Des rendez-vous durant quinze années
«À ce moment-là, raconte-t-il, quelque chose s’est passé. Quand je lui ai parlé de son chignon, elle m’a parlé de son enfance et de sa mère, du statut des cheveux dans les camps, de son premier rendez-vous chez le coiffeur, après. Et je suis redevenu le petit garçon qui l’avait découverte à 12 ans.» Le rendez-vous qui devait durer dix minutes dure un peu plus trois heures. Et, à partir de ce jour, et pendant quinze ans, ces deux-là se rencontreront régulièrement. Souvent pour déjeuner dans des restaurants du 10ème ou du 11ème arrondissement, des petits bistrots. Ou chez Lipp. «Elle était très ouverte sur le monde, pouvait être avec des gens différents, de milieu modeste. J’ai vu des femmes musulmanes, chinoises qui venaient vers elle. La femme que j’ai rencontrée parlait beaucoup de son désir de reconstruire une famille après la guerre, de son enfance bouleversée par la grande crise. Et était aussi transgressive sous des aspects conventionnels.»

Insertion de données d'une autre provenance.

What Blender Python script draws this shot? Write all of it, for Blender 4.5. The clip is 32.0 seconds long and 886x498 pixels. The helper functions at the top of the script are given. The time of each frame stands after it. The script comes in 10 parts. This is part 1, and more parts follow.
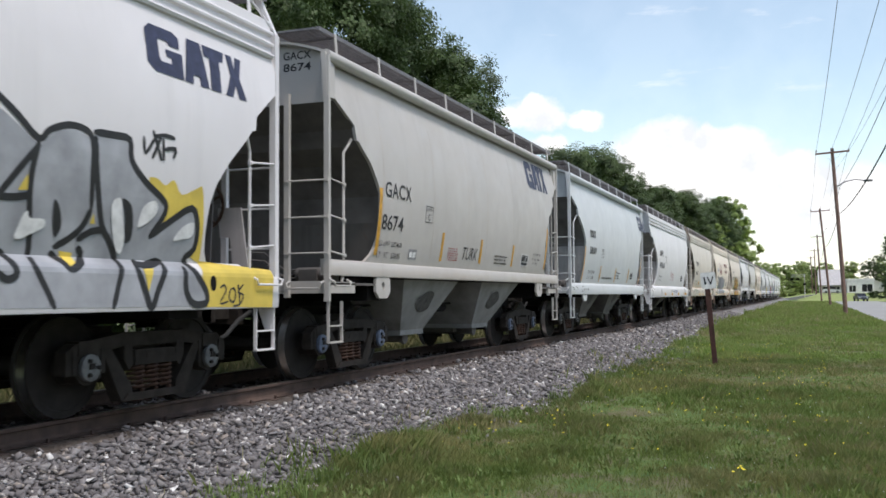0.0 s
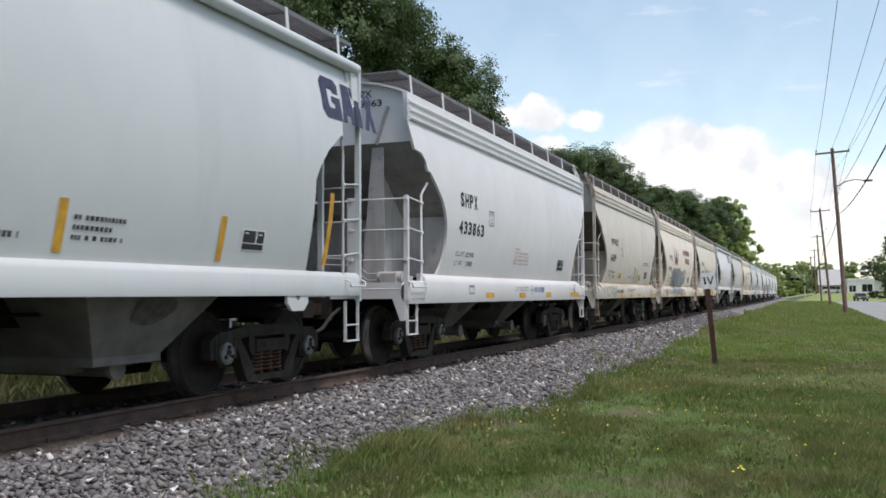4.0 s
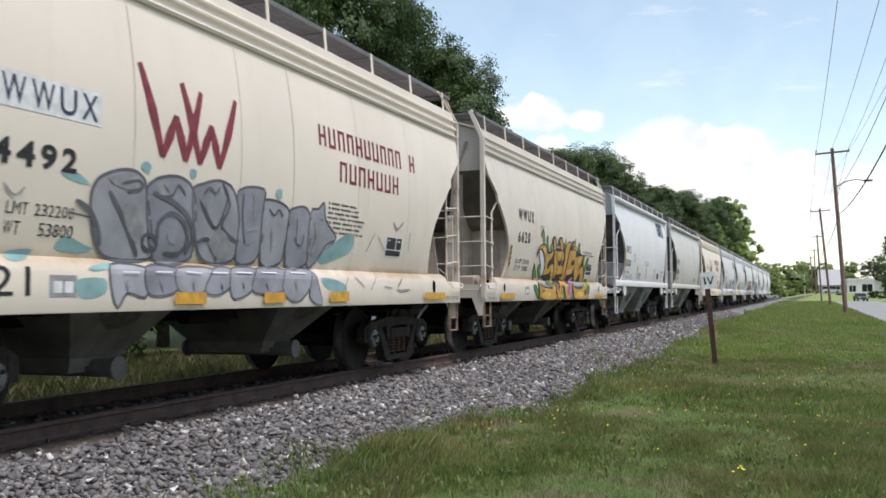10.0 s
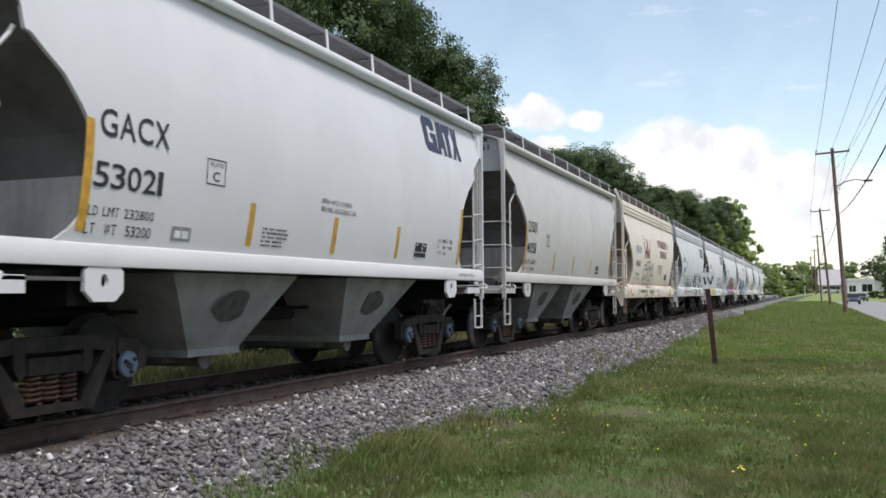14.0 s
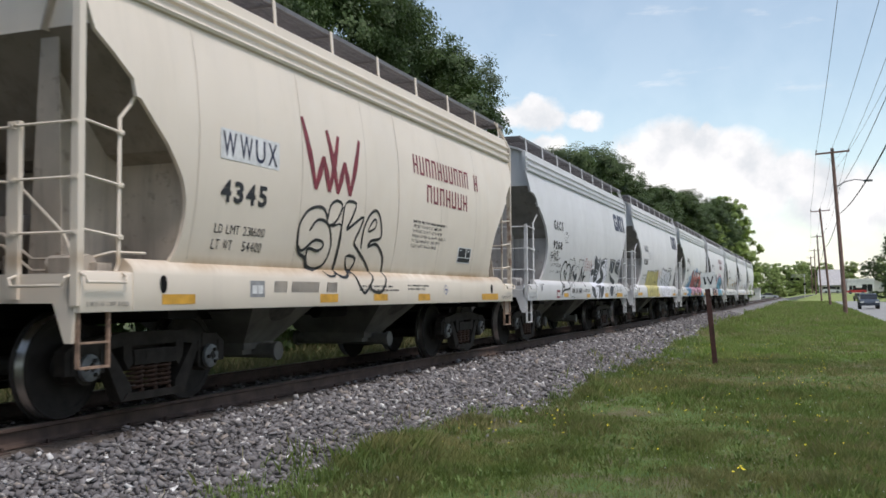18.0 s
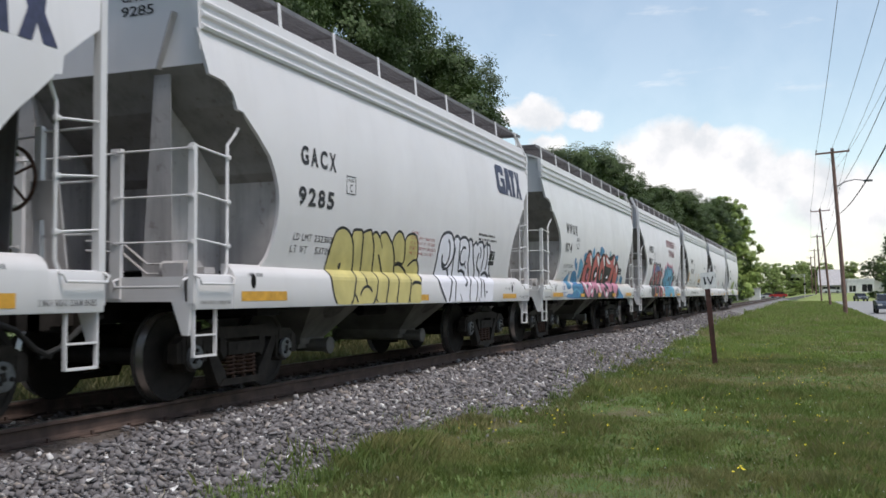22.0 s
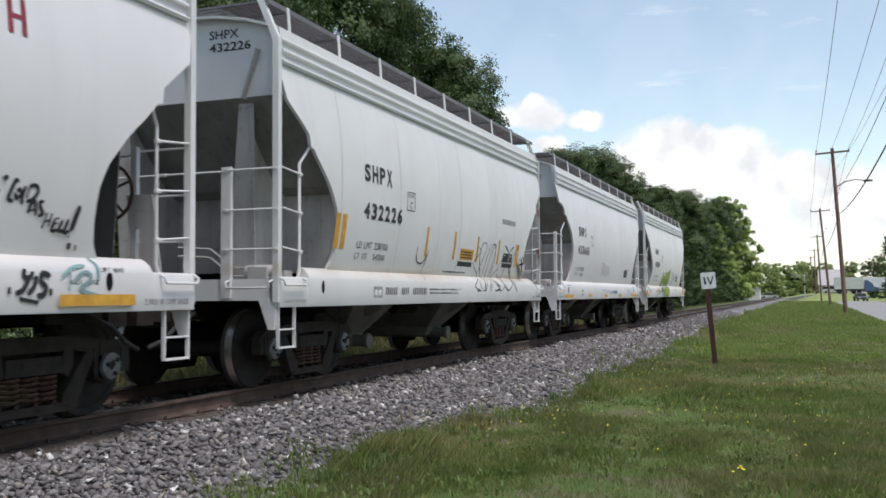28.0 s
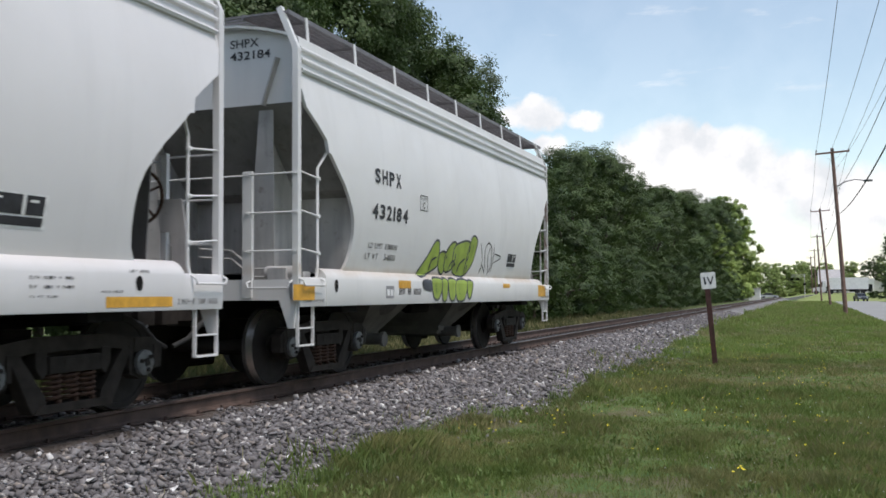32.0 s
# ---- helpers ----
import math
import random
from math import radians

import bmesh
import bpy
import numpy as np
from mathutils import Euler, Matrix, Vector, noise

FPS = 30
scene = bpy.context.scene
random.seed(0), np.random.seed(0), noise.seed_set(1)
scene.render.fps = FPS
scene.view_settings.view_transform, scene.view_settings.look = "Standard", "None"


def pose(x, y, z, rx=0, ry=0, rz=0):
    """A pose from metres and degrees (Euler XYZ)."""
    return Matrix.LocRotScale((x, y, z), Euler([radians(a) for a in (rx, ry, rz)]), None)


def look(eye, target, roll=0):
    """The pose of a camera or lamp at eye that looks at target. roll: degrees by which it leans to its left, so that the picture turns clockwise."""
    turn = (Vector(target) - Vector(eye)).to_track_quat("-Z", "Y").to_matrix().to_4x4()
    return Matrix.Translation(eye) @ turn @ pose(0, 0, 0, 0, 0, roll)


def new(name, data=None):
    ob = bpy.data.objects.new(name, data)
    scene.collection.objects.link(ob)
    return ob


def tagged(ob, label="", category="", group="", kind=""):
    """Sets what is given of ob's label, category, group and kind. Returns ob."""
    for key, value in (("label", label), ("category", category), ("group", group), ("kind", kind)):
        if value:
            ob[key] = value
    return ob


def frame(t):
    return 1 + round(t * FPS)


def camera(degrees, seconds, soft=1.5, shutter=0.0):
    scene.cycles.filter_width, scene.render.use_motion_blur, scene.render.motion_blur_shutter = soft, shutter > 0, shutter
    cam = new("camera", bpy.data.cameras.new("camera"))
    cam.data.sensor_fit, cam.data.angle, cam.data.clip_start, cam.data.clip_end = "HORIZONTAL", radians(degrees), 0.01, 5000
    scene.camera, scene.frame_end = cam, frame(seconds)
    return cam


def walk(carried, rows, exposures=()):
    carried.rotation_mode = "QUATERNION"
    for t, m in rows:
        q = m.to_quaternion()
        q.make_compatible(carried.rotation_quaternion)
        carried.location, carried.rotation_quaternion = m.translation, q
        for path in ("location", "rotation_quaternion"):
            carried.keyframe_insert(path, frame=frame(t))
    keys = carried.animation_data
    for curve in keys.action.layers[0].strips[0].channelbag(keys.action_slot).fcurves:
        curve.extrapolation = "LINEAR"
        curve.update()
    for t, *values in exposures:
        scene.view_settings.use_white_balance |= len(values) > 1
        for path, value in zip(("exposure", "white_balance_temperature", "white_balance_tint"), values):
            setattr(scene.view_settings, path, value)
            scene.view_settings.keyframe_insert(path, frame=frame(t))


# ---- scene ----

Dans le film qu’il a réalisé, Simone Veil, une histoire française, en 2004, l’ancienne ministre accepte ainsi d’être filmée en famille, chez son coiffeur de quartier, ou sur son lit en train de converser avec Marceline Loridan-Ivens, ancienne déportée et amie, qui fume un joint: «C’étaient des filles de Birkenau, elle avait vu tellement de choses. Pour la surprendre et la choquer, il en fallait!», s’amuse David Teboul.
Dernier rendez-vous
Le réalisateur se souvient bien sûr de son dernier rendez-vous avec Simone Veil et Marceline Loridan-Ivens, justement. Ils étaient allés déjeuner dans «une brasserie sinistre», place Vauban. «Simone était absente, déjà malade. Elle qui s’est toujours battue pour la reconnaissance des Justes ne réagissait même pas sur des sujets comme le supposé antisémitisme des Français, qui la mettaient normalement en colère.» Qu’importe, il reste à David Teboul des heures et des heures d’entretien de la Simone Veil qui avait bouleversé un petit garçon de 12 ans, dont la vie a basculé en regardant la télé, un jour de 1979.